* **SUPPLIED DATA**
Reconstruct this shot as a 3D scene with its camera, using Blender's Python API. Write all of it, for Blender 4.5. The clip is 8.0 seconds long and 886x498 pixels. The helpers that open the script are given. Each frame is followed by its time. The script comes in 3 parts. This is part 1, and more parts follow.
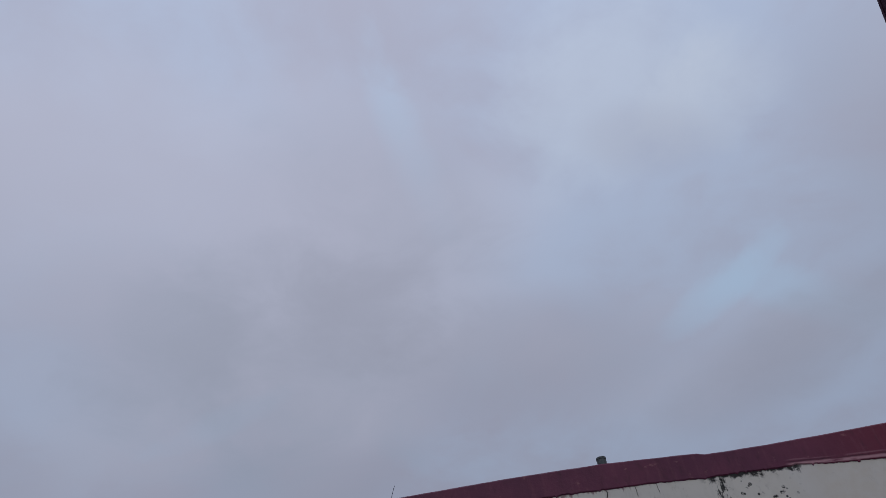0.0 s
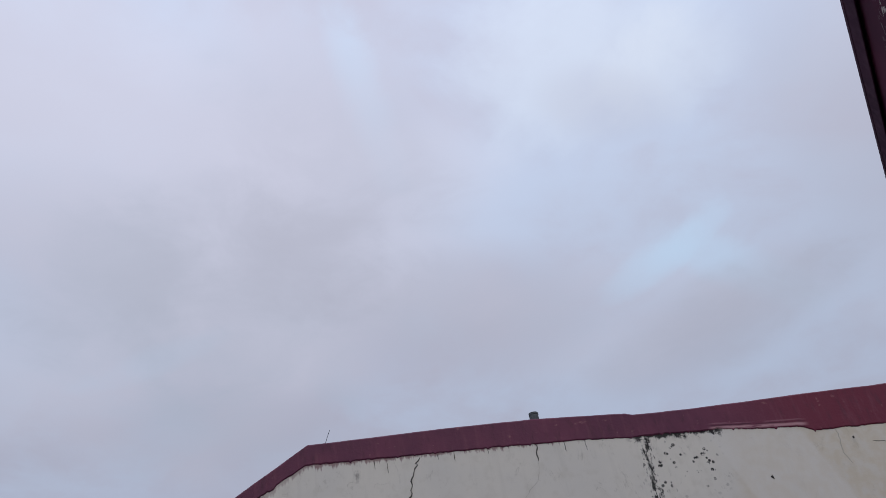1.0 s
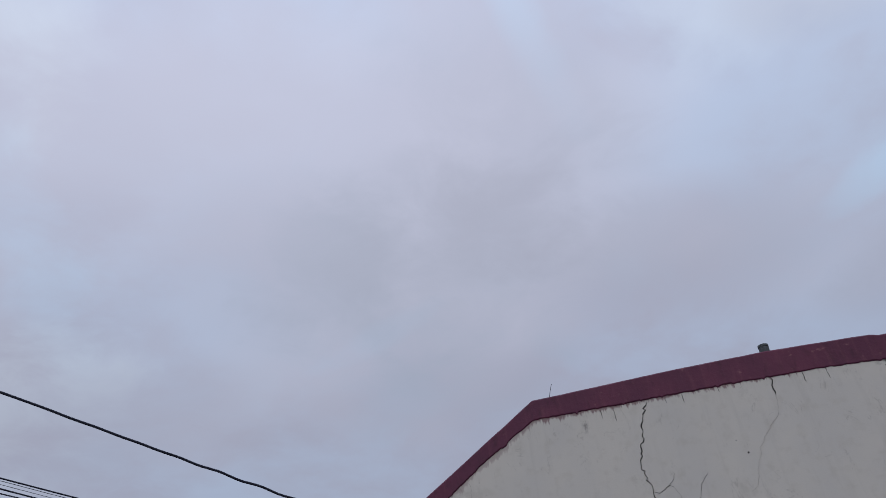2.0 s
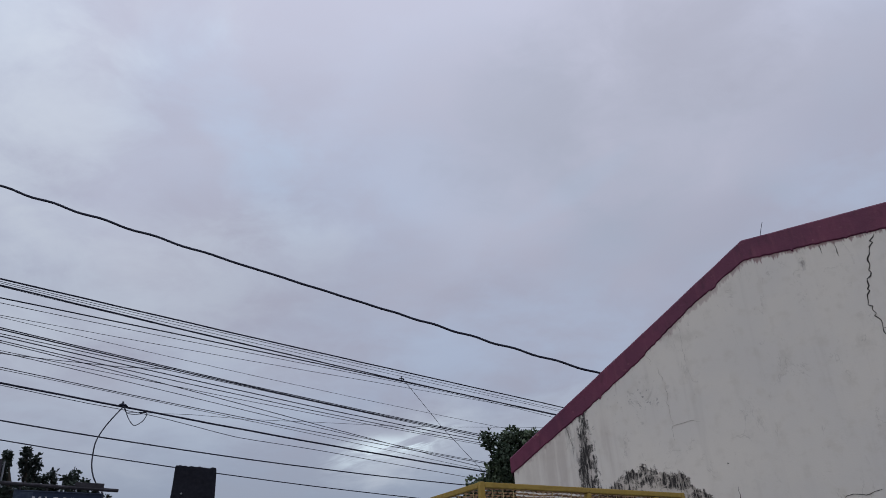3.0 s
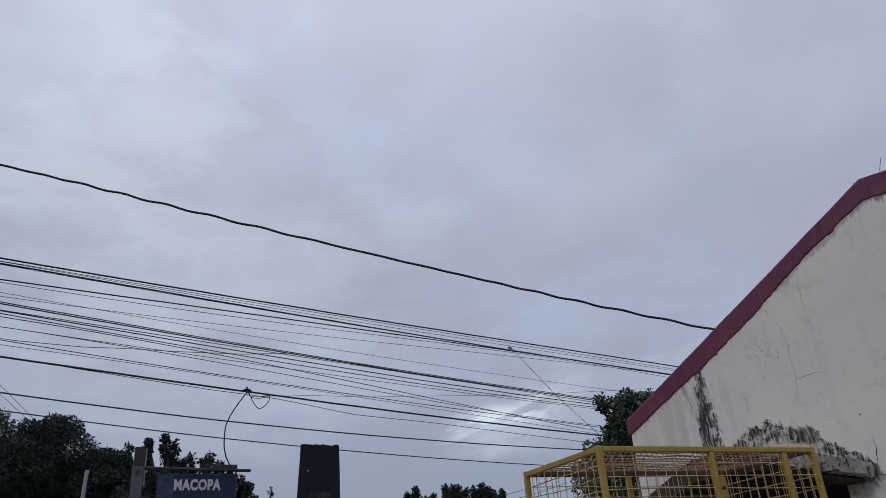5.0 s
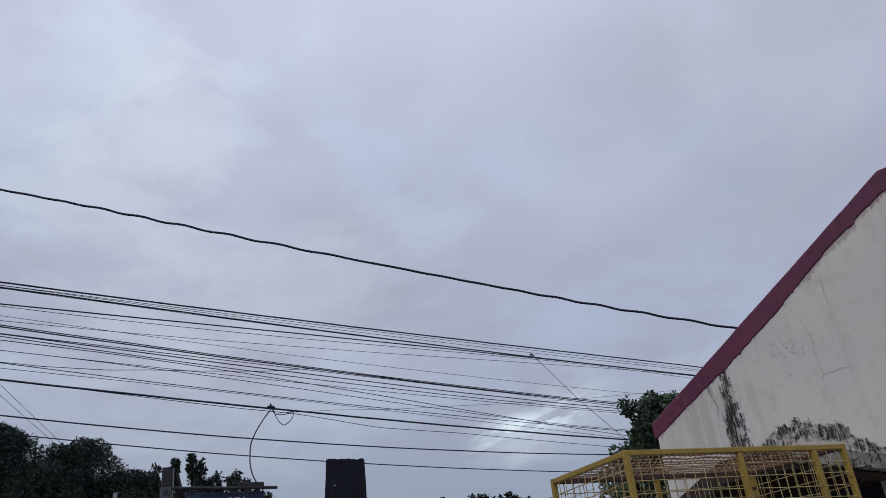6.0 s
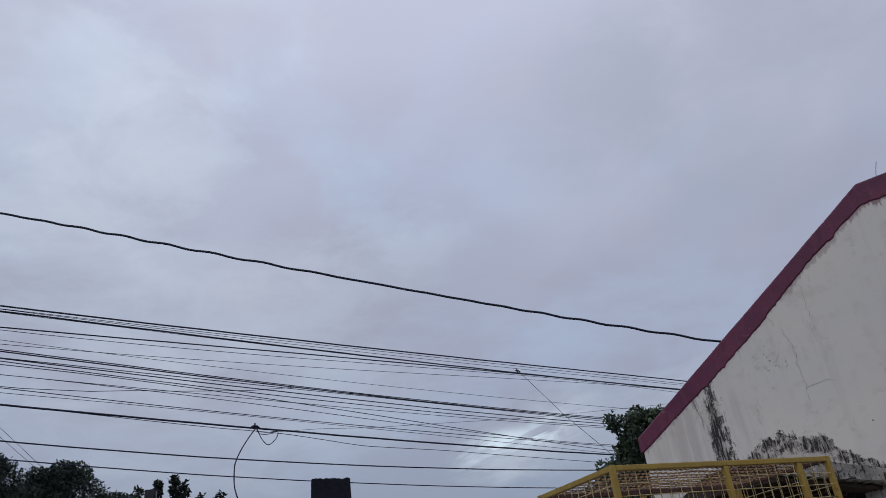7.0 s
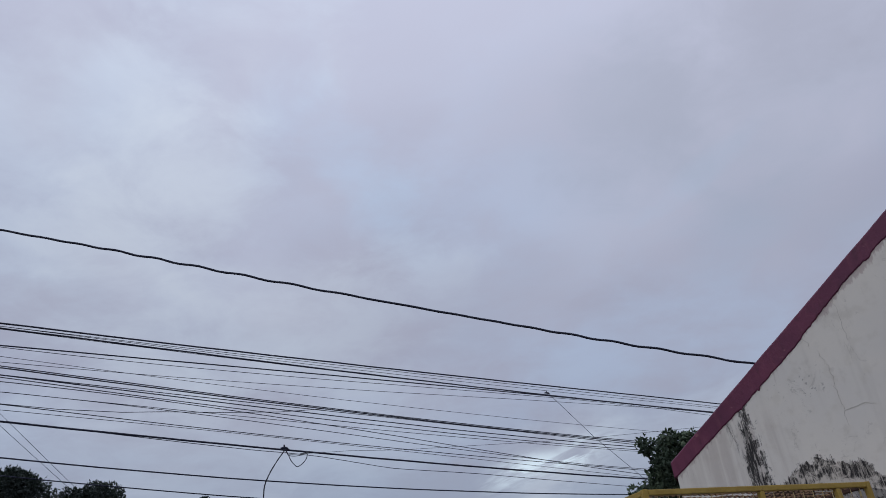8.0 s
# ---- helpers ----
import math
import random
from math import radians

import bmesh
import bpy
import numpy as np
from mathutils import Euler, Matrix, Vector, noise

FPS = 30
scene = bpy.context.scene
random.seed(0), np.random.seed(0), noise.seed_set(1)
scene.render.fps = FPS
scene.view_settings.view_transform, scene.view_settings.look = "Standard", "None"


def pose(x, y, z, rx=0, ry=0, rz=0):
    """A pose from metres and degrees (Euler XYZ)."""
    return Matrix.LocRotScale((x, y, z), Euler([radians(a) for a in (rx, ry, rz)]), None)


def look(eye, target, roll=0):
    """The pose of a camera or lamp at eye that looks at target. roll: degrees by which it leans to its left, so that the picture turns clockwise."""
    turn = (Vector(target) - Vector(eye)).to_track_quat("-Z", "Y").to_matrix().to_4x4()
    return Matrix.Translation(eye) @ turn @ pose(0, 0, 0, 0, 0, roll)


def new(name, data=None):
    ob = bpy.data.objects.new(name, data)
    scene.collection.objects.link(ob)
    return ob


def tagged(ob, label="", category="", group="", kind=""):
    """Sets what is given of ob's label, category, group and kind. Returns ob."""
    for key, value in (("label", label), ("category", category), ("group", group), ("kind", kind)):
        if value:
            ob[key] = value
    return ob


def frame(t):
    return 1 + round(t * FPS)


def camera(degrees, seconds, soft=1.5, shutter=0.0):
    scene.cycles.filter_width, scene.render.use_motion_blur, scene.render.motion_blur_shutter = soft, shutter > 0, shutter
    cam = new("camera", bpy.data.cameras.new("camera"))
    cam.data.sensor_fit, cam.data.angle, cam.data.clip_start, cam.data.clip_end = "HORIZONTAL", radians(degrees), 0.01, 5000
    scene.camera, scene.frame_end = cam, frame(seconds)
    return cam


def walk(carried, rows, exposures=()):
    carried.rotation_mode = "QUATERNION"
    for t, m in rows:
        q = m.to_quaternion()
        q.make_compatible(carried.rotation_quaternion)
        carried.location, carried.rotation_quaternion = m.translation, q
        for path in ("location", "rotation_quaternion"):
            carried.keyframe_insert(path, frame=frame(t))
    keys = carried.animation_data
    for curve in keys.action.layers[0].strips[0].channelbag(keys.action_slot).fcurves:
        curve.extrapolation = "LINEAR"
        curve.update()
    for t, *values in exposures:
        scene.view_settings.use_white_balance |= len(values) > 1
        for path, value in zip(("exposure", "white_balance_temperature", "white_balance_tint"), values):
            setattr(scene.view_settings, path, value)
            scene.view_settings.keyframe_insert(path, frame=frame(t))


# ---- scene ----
cam = camera(59.87, 8.0, soft=0.88)
PATH = [
    (0.0, pose(0, 0, 1.60, 132.504, 8.590, -28.209)),
    (0.2, pose(0, 0, 1.60, 130.935, 8.170, -34.410)),
    (0.3, pose(0, 0, 1.60, 130.224, 8.657, -36.649)),
    (0.5, pose(0, 0, 1.60, 129.425, 8.736, -38.856)),
    (0.6, pose(0, 0, 1.60, 128.934, 8.676, -38.879)),
    (0.8, pose(0, 0, 1.60, 128.271, 8.546, -36.982)),
    (1.0, pose(0, 0, 1.60, 128.134, 8.220, -33.651)),
    (1.5, pose(0, 0, 1.60, 127.712, 7.060, -24.769)),
    (2.0, pose(0, 0, 1.60, 126.991, 6.236, -16.623)),
    (2.2, pose(0, 0, 1.60, 125.445, 4.952, -12.450)),
    (3.3, pose(0, 0, 1.60, 114.653, 2.686, 0.100)),
    (3.5, pose(0, 0, 1.60, 113.647, 2.455, 1.106)),
    (4.0, pose(0, 0, 1.60, 116.928, 2.506, 4.689)),
    (4.5, pose(0, 0, 1.60, 116.078, 3.125, 7.408)),
    (4.7, pose(0, 0, 1.60, 115.698, 3.532, 7.056)),
    (5.8, pose(0, 0, 1.60, 115.826, 5.196, 8.523)),
    (6.0, pose(0, 0, 1.60, 116.567, 5.485, 9.125)),
    (6.5, pose(0, 0, 1.60, 117.526, 6.116, 8.711)),
    (7.0, pose(0, 0, 1.60, 117.713, 6.468, 8.322)),
    (7.5, pose(0, 0, 1.60, 117.416, 6.573, 8.726)),
    (8.0, pose(0, 0, 1.60, 119.504, 5.656, 10.299)),
]
walk(cam, PATH, exposures=[
    (0.0, -0.36, 6380, 10), (0.3, -0.22, 6500, 10), (0.6, -0.04, 6600, 10), (1.0, 0.15, 6640, 10), (1.5, -0.06, 6430, 10), (2.2, 0.0, 6500, 10), (3.3, 0.10, 6600, 10), (3.5, 0.20, 6620, 10),
    (4.0, 0.07, 6480, 10), (4.5, 0.05, 6500, 10), (6.0, 0.11, 6530, 10), (6.5, 0.0, 6450, 10), (7.0, 0.0, 6420, 10), (8.0, 0.01, 6420, 10),
])

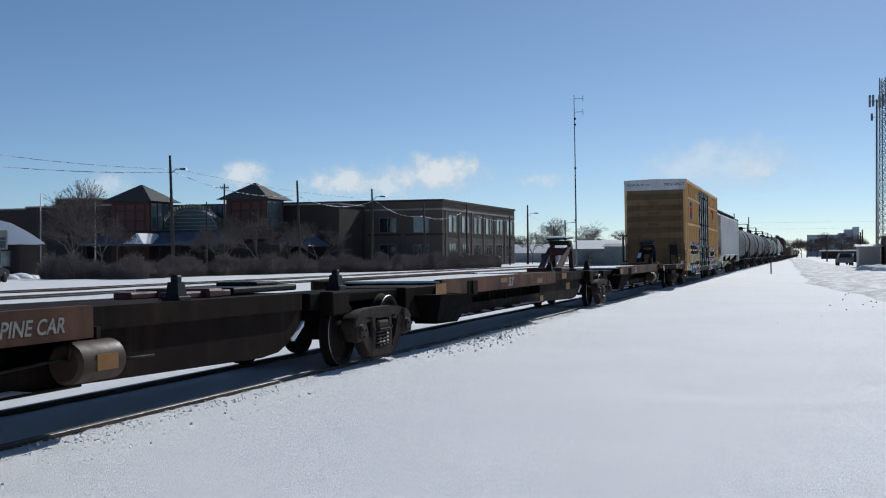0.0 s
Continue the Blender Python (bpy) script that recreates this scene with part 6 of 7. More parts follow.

* **WHAT YOU WILL DO**
List each line in the listing that contains the string "keys".

* **THE OUTPUT**
    keys = carried.animation_data
    for curve in keys.action.layers[0].strips[0].channelbag(keys.action_slot).fcurves:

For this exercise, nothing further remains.